--- Start of DATASET EXCERPT ---

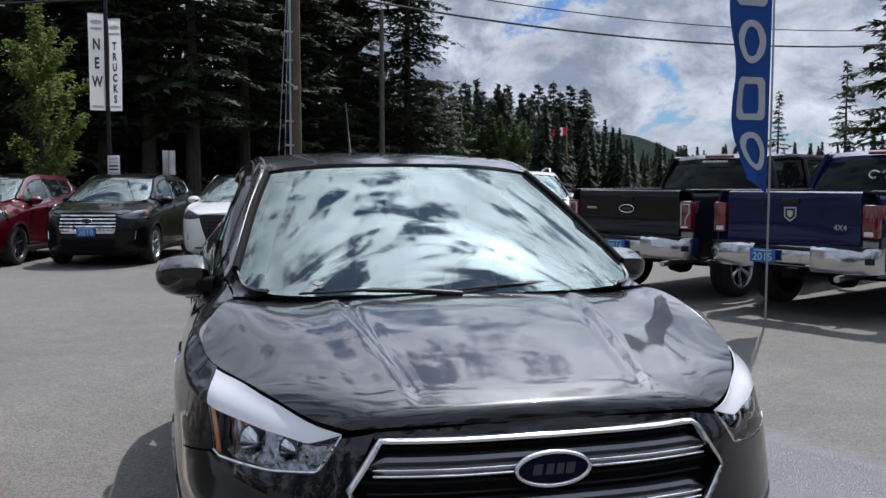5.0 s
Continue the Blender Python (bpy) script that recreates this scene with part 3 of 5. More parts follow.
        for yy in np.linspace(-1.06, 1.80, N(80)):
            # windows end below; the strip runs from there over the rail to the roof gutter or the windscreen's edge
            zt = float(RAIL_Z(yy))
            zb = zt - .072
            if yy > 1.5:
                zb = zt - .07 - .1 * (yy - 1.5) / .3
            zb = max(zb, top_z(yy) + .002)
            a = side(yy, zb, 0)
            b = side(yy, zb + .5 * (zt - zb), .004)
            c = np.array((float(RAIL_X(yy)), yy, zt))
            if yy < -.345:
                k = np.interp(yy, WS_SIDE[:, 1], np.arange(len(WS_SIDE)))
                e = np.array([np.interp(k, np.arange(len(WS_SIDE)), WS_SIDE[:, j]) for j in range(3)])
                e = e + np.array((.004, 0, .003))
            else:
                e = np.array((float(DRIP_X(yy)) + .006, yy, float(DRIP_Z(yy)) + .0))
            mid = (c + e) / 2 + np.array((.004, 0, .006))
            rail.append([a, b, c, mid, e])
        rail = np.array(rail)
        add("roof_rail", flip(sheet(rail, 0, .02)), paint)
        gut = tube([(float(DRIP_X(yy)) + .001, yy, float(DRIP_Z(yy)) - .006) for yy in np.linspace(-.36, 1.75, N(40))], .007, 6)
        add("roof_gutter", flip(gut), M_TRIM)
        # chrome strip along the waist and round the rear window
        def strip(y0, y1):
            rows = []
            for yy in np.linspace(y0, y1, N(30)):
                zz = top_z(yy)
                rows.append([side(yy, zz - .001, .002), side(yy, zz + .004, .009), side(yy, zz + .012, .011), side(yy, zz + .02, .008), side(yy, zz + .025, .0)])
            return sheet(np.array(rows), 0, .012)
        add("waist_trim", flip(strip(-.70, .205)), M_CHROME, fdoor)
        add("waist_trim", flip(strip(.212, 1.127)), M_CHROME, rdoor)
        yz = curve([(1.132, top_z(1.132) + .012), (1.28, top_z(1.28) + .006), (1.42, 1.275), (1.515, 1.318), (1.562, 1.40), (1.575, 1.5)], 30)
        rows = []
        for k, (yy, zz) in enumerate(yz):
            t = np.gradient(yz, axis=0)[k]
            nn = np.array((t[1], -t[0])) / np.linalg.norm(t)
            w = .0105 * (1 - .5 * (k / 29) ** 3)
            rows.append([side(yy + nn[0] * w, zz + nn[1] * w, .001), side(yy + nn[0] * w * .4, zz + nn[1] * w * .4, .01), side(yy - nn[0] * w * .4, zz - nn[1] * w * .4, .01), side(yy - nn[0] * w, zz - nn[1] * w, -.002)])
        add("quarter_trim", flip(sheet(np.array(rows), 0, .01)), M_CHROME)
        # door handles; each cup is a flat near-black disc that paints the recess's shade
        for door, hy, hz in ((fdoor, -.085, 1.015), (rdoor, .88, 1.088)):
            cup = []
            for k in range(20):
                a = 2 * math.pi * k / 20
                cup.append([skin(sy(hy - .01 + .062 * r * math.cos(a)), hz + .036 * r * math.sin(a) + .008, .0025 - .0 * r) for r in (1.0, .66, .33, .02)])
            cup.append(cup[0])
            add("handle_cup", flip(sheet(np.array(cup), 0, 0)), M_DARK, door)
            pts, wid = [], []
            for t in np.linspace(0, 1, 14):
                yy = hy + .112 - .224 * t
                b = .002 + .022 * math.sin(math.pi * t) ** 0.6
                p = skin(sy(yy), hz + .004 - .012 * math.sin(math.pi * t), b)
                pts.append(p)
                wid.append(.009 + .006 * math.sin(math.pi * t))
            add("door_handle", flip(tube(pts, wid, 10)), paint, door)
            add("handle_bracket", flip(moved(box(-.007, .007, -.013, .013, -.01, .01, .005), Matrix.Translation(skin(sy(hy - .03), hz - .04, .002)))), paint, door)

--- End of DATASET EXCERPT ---

▶ [STATED EXERCISE] Retype the whole listing exactly and leave the pictures out.

▶ [TASK SOLUTION]
5.0 s
Continue the Blender Python (bpy) script that recreates this scene with part 3 of 5. More parts follow.
        for yy in np.linspace(-1.06, 1.80, N(80)):
            # windows end below; the strip runs from there over the rail to the roof gutter or the windscreen's edge
            zt = float(RAIL_Z(yy))
            zb = zt - .072
            if yy > 1.5:
                zb = zt - .07 - .1 * (yy - 1.5) / .3
            zb = max(zb, top_z(yy) + .002)
            a = side(yy, zb, 0)
            b = side(yy, zb + .5 * (zt - zb), .004)
            c = np.array((float(RAIL_X(yy)), yy, zt))
            if yy < -.345:
                k = np.interp(yy, WS_SIDE[:, 1], np.arange(len(WS_SIDE)))
                e = np.array([np.interp(k, np.arange(len(WS_SIDE)), WS_SIDE[:, j]) for j in range(3)])
                e = e + np.array((.004, 0, .003))
            else:
                e = np.array((float(DRIP_X(yy)) + .006, yy, float(DRIP_Z(yy)) + .0))
            mid = (c + e) / 2 + np.array((.004, 0, .006))
            rail.append([a, b, c, mid, e])
        rail = np.array(rail)
        add("roof_rail", flip(sheet(rail, 0, .02)), paint)
        gut = tube([(float(DRIP_X(yy)) + .001, yy, float(DRIP_Z(yy)) - .006) for yy in np.linspace(-.36, 1.75, N(40))], .007, 6)
        add("roof_gutter", flip(gut), M_TRIM)
        # chrome strip along the waist and round the rear window
        def strip(y0, y1):
            rows = []
            for yy in np.linspace(y0, y1, N(30)):
                zz = top_z(yy)
                rows.append([side(yy, zz - .001, .002), side(yy, zz + .004, .009), side(yy, zz + .012, .011), side(yy, zz + .02, .008), side(yy, zz + .025, .0)])
            return sheet(np.array(rows), 0, .012)
        add("waist_trim", flip(strip(-.70, .205)), M_CHROME, fdoor)
        add("waist_trim", flip(strip(.212, 1.127)), M_CHROME, rdoor)
        yz = curve([(1.132, top_z(1.132) + .012), (1.28, top_z(1.28) + .006), (1.42, 1.275), (1.515, 1.318), (1.562, 1.40), (1.575, 1.5)], 30)
        rows = []
        for k, (yy, zz) in enumerate(yz):
            t = np.gradient(yz, axis=0)[k]
            nn = np.array((t[1], -t[0])) / np.linalg.norm(t)
            w = .0105 * (1 - .5 * (k / 29) ** 3)
            rows.append([side(yy + nn[0] * w, zz + nn[1] * w, .001), side(yy + nn[0] * w * .4, zz + nn[1] * w * .4, .01), side(yy - nn[0] * w * .4, zz - nn[1] * w * .4, .01), side(yy - nn[0] * w, zz - nn[1] * w, -.002)])
        add("quarter_trim", flip(sheet(np.array(rows), 0, .01)), M_CHROME)
        # door handles; each cup is a flat near-black disc that paints the recess's shade
        for door, hy, hz in ((fdoor, -.085, 1.015), (rdoor, .88, 1.088)):
            cup = []
            for k in range(20):
                a = 2 * math.pi * k / 20
                cup.append([skin(sy(hy - .01 + .062 * r * math.cos(a)), hz + .036 * r * math.sin(a) + .008, .0025 - .0 * r) for r in (1.0, .66, .33, .02)])
            cup.append(cup[0])
            add("handle_cup", flip(sheet(np.array(cup), 0, 0)), M_DARK, door)
            pts, wid = [], []
            for t in np.linspace(0, 1, 14):
                yy = hy + .112 - .224 * t
                b = .002 + .022 * math.sin(math.pi * t) ** 0.6
                p = skin(sy(yy), hz + .004 - .012 * math.sin(math.pi * t), b)
                pts.append(p)
                wid.append(.009 + .006 * math.sin(math.pi * t))
            add("door_handle", flip(tube(pts, wid, 10)), paint, door)
            add("handle_bracket", flip(moved(box(-.007, .007, -.013, .013, -.01, .01, .005), Matrix.Translation(skin(sy(hy - .03), hz - .04, .002)))), paint, door)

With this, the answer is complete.